While there everybody was watching the Royal Wedding.
I am not very familiar with the British political system, but that was good going into the tour with more of a fresh mind.
Having University of Central Oklahoma Alumnus Leroy Coffman with me allowed the two of us to skip the line and go through back channels to get to our destination.
While doing so our escort took us by cigar lighter used by Winston Churchill, the former prime minister of Britain during WWII, which was a neat experience to see something the public usually does not.
Our tour guide David Thompson was a nice man who was well versed on the building and what happened there. I asked him questions about how certain things worked and some architectural pieces.
We all made our way through the Royal Robing room, where the queen gets ready for an event. It was amazingly decorated and literally fit for a queen.
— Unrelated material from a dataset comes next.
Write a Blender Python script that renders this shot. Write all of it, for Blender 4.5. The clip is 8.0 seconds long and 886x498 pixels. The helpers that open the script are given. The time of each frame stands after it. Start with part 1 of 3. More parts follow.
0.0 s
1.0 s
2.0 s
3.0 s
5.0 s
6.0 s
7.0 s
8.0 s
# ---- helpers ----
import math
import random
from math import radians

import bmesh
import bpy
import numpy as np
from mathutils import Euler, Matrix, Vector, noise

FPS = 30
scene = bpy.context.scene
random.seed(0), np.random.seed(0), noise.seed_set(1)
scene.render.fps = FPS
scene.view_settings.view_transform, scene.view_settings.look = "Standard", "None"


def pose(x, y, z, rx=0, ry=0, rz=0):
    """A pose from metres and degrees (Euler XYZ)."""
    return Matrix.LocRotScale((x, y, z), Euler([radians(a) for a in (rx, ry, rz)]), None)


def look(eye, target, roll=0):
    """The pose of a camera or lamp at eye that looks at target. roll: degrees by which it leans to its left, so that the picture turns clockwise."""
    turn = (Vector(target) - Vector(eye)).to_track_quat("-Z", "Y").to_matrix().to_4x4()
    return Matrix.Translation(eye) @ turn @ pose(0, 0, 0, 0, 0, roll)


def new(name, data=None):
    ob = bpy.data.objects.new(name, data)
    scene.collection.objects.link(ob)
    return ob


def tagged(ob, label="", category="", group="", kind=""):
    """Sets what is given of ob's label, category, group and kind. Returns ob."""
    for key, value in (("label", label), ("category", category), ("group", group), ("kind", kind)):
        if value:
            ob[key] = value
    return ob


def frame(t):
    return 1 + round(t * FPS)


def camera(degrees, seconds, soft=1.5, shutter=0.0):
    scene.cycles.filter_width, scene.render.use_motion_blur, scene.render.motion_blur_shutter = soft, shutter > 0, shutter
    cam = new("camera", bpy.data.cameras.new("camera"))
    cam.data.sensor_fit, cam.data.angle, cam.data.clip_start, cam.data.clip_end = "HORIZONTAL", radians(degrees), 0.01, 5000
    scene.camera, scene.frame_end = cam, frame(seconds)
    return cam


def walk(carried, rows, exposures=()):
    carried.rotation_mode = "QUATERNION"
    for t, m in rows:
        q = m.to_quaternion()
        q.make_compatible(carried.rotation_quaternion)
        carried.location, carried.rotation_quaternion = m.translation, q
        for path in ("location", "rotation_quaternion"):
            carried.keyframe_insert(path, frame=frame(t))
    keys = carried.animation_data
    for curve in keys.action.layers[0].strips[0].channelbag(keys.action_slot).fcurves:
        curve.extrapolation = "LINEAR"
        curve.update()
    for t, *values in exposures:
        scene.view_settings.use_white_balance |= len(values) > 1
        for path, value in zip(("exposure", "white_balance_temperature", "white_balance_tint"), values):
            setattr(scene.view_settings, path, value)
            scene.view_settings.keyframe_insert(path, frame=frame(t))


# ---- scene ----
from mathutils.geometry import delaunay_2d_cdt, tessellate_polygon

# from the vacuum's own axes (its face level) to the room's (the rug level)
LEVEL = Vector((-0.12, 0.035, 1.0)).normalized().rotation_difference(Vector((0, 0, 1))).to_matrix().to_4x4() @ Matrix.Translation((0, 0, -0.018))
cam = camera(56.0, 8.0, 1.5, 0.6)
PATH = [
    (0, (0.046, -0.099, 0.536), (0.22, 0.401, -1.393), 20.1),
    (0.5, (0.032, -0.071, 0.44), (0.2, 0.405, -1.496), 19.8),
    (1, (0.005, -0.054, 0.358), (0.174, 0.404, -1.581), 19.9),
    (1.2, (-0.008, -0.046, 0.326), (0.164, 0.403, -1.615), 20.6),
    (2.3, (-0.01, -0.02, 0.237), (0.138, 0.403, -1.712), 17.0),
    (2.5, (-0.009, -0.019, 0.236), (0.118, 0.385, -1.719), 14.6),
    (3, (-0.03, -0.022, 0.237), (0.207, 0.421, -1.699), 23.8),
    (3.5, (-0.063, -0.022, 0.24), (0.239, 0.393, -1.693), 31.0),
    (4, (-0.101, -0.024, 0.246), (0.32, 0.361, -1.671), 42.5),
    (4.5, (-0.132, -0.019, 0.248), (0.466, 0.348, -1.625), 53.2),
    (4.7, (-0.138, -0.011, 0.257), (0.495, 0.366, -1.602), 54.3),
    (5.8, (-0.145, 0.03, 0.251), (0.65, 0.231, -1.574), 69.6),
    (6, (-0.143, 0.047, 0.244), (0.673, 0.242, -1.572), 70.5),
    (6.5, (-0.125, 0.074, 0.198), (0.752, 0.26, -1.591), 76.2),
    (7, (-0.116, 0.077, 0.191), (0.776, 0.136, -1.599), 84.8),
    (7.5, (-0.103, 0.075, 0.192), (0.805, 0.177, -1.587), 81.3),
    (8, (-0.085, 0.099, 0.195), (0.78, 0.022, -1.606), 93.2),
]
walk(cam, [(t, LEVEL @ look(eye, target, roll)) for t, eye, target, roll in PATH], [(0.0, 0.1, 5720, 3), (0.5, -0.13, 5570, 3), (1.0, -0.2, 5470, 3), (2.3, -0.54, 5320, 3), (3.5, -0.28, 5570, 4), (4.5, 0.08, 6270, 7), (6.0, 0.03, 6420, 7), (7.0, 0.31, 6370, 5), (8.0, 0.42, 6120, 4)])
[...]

There are three main colors to Parliament, symbolizing blue for the monarchy, red for the lords and green for the commons. Which were a distinct symbol for everybody to understand their place in the government.
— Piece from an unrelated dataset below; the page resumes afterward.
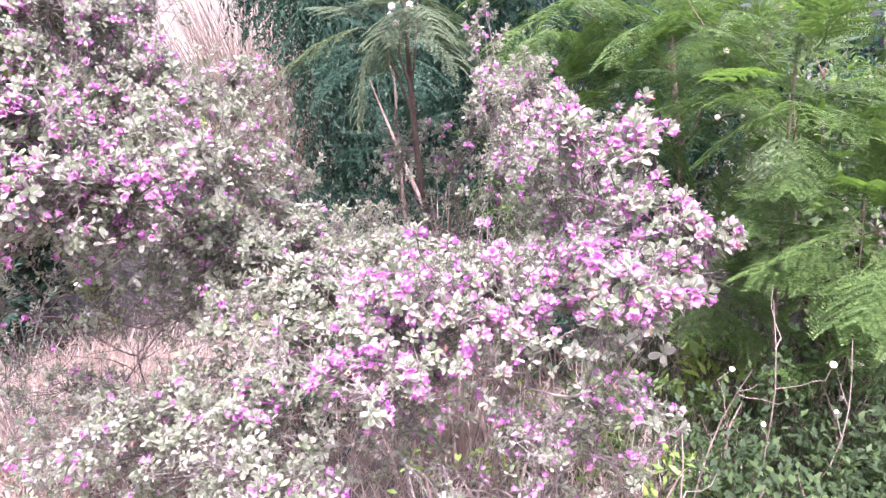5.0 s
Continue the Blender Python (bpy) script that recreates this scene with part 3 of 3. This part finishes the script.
WOODY_LOBES = [
    ((1.20, 1.45, 1.16), (0.18, 0.16, 0.22), 170, 0.12),
    ((1.45, 1.70, 1.14), (0.20, 0.16, 0.26), 170, 0.1),
    ((0.95, 1.50, 1.20), (0.12, 0.12, 0.16), 90, 0.12),
    ((0.90, 1.60, 0.88), (0.18, 0.14, 0.13), 120, 0.1),
    ((1.30, 1.60, 0.80), (0.28, 0.20, 0.18), 110, 0.05),
    ((1.42, 1.80, 1.45), (0.12, 0.12, 0.15), 50, 0.1),
]
woody = grow_sage("sparse woody sage shrub with small grey leaves", (1.28, 1.7, 0.0), WOODY_LOBES, 13, ((1.0, 1.3, 0.9), (1.7, 1.6, 1.5)))

low = np.array((1.28, 1.7, 0.0))
for line in ([(1.22, 1.70, 0.05), (1.11, 1.71, 0.45), (1.07, 1.74, 0.80), (1.06, 1.84, 0.98), (1.02, 1.92, 1.10), (0.97, 2.03, 1.27), (0.90, 2.15, 1.50)],
             [(1.24, 1.68, 0.05), (1.16, 1.66, 0.50), (1.12, 1.66, 0.85), (1.13, 1.62, 1.00), (1.10, 1.60, 1.18)]):
    limb("branch", woody, np.array(line) - low, 0.013, 0.006, SLIM, 8, "thick twisted brown branch")
# ---- trees and plants behind ----
def lance(s):
    return math.sin(math.pi * min(1, 0.04 + 0.94 * s ** 0.8)) ** 0.9 + 0.02


MANGO_LEAVES = [blade(1, 0.36, 6, lance, cup=0.0, fold=0.3, bend=0.22), blade(1, 0.40, 6, lance, fold=0.18, bend=0.15, wave=0.015)]
MANGO_MESHES = [sheet("leaf", s[0], s[1], MANGO, s[2]) for s in MANGO_LEAVES]
YOUNG_MESH = sheet("young_leaf", MANGO_LEAVES[0][0], MANGO_LEAVES[0][1], YOUNG, MANGO_LEAVES[0][2])


def leathery_tree(label, root, crown, radii, shoots, seed, trunk_r, leaf=0.15, single=300):
    rng = np.random.default_rng(seed)
    tree = thing("broadleaf_tree", label, "tree", at=root)
    root = np.array(root, float)
    crown, radii = np.array(crown, float), np.array(radii, float)
    top = crown - root
    limb("trunk", tree, crooked((0, 0, -0.05), top * 0.8, rng, 10, 0.02), trunk_r, trunk_r * 0.5, BARK, 14)
    frames, young, stems = [], [], []
    nodes_ = []
    for _ in range(14):
        d = rng.normal(size=3)
        d /= np.linalg.norm(d)
        a = top * rng.uniform(0.4, 0.8)
        end = top + d * radii * 0.75
        ln = crooked(a, end, rng, 6, 0.06)
        limb("branch", tree, ln, 0.02, 0.006, BARK, 6)
        nodes_.extend(ln[2:])
    nodes_ = np.array(nodes_)
    for _ in range(shoots):
        d = rng.normal(size=3)
        d /= np.linalg.norm(d)
        tip = top + d * radii * rng.uniform(0.55, 1.05)
        start = nodes_[np.argmin(((nodes_ - tip) ** 2).sum(1))]
        stems.append(tube(crooked(start, tip, rng, 4, 0.05), np.linspace(0.005, 0.003, 5), 5))
        turn = rng.uniform(0, 6.28)
        fresh = rng.random() < 0.5
        for i in range(int(rng.integers(7, 13))):
            t = turn + 2.4 * i
            h = np.array((math.cos(t), math.sin(t), 0))
            way = h + 0.4 * d + np.array((0, 0, rng.uniform(-0.75, 0.3)))
            s = leaf * rng.uniform(0.7, 1.15)
            fr = axes(way, np.array((0, 0, 1.0)) + 0.3 * rng.normal(size=3), s, tip - np.array((0, 0, 0.008 * i)))
            frames.append(fr)
        if fresh:
            for i in range(4):
                t = turn + 1.6 * i
                way = np.array((math.cos(t), math.sin(t), rng.uniform(0.3, 1.4)))
                young.append(axes(way, np.array((0, 0, 1.0)), leaf * 0.6, tip + np.array((0, 0, 0.02))))
    frames = np.array(frames)
    order = np.argsort(frames[:, 1, 3])
    for n, i in enumerate(order[:single]):
        part("leaf", MANGO_MESHES[n % 2], tree, m=as_matrix(frames[i]))
    v, f, uv = scatter(blade(1, 0.38, 3, lance, fold=0.25, bend=0.2), frames[order[single:]])
    tagged(part("foliage", sheet("foliage", v, f, MANGO, uv), tree), kind="stuff")
    for fr in young:
        part("young_leaf", YOUNG_MESH, tree, "translucent yellow-green young leaf", as_matrix(fr))
    v, f, uv = joined(stems)
    tagged(part("twig_mass", sheet("twig_mass", v, f, BARK, uv), tree), kind="stuff")
    return tree


leathery_tree("broadleaf tree with dark drooping leathery leaves", (-1.84, 3.1, 0), (-1.36, 2.9, 2.0), (1.05, 0.6, 0.85), 300, 31, 0.15, leaf=0.18)
leathery_tree("broadleaf tree with a dark trunk in shade", (3.88, 1.20, 0), (3.95, 1.25, 2.1), (1.0, 1.0, 0.95), 240, 32, 0.075, leaf=0.17, single=120)
leathery_tree("broadleaf tree with a grey trunk further back", (-2.3, 4.6, 0), (-2.2, 4.6, 2.2), (1.6, 0.9, 1.7), 460, 33, 0.12, leaf=0.18, single=0)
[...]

The rules are endless on where a lord and commoner can go, including the queen who is not allowed in the House of Commons.
It was a fascinating tour of Parliament, but both Coffman and I were getting tired. So, I took him back for a nap at the hotel, but for me there was no rest.
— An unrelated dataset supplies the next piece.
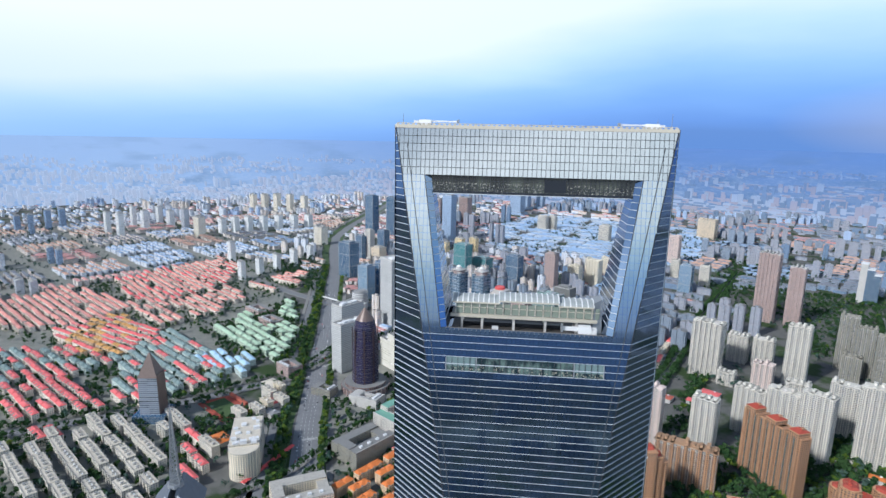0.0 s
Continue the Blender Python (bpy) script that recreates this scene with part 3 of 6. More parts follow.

I traveled back to meet the group at the Imperial War Museum and got there just in time for the group photo and then began looking throughout the museum.
There were many great exhibits, with the WWI and Holocaust being some of the most intriguing ones for me. The exhibits ranged from WWI to modern day terrorism.
It was nice to have a wide range of history that explored both sides of the issue at many points, along with a heavy focus on women during the war, which surprised me.
After the two-hour tour, I went back and got Coffman before we went out for dinner. We tried to find a new seafood restaurant, but after a short tour of the ever-so-expensive Piccadilly Circus area, we came back to the North Sea Fish Grill.
When we got back to our hotel, I put my head down on the pillow and immediately fell asleep. Too many late nights and early mornings can catch up to a person.
A holy experience, day fourteen
It is Pentecost Sunday and Coffman and I had to go to church during our multiple tours that morning, but beforehand we made a trip to Churchill’s War Rooms.
We had not budgeted enough time and Coffman was getting anxious about getting to church, so I missed a great portion of it. But, we can always go back.
It intrigued me that an entire war campaign could be run from those small offices, but I guess in certain terms things were easier back then.
We went to Central Hall for church where we joined the congregation in praising the Lord. The service was amazing, and it was good to see other students there for a portion of it.
During one portion the preacher asked where people were from and Coffman said Oklahoma, which got the attention of several people in the audience and one lady remembered us when we came back that evening.
However, we all had to leave early due to time constraints and went downstairs for lunch.
The café in the basement is rather nice and has a good selection of sandwiches, which are nice for a lighter lunch. I have been trying to cut back on the amount of heavy foods I am eating over here.
Once we finished I took Coffman back to the hotel and then headed over to the Victoria and Albert Museum, which was a treasure trove of amazing artifacts from across the globe.
I enjoyed the Iranian collection with its intricate tapestries and fine ceramics. There was too much to see in one day and I would go back again to see more of the paintings and other pieces of art.
I had to leave early again to go and see former King’s Cross Planner Michael Parkes and return his books.
It was good to see him again and we got distracted on other topics. I ran out of time again and finally had to leave before I was late picking up Coffman for a church service turned revival.
At church they had told us that the Archbishop of Canterbury, Justin Welby, was going to be there that evening, so we went.
When we got there, I thought I was back at Waterloo with modern music and a more upbeat service. Coffman was thrown off, but I had a great time.
Welby spoke about the Royal Wedding which he officiated and how American Episcopal Bishop brought new life into the British preaching style.
I had not seen it, so I watched it and it was American preaching at its finest with arms in the air and went way over on time. But, with around a billion-people seeing the wedding, God was the one in control Welby said.
The service that evening with Welby went for two-hours and afterward we went to dinner around 9:30 p.m. which was rather late on a Sunday, but we were able to get some grub before heading back to bed.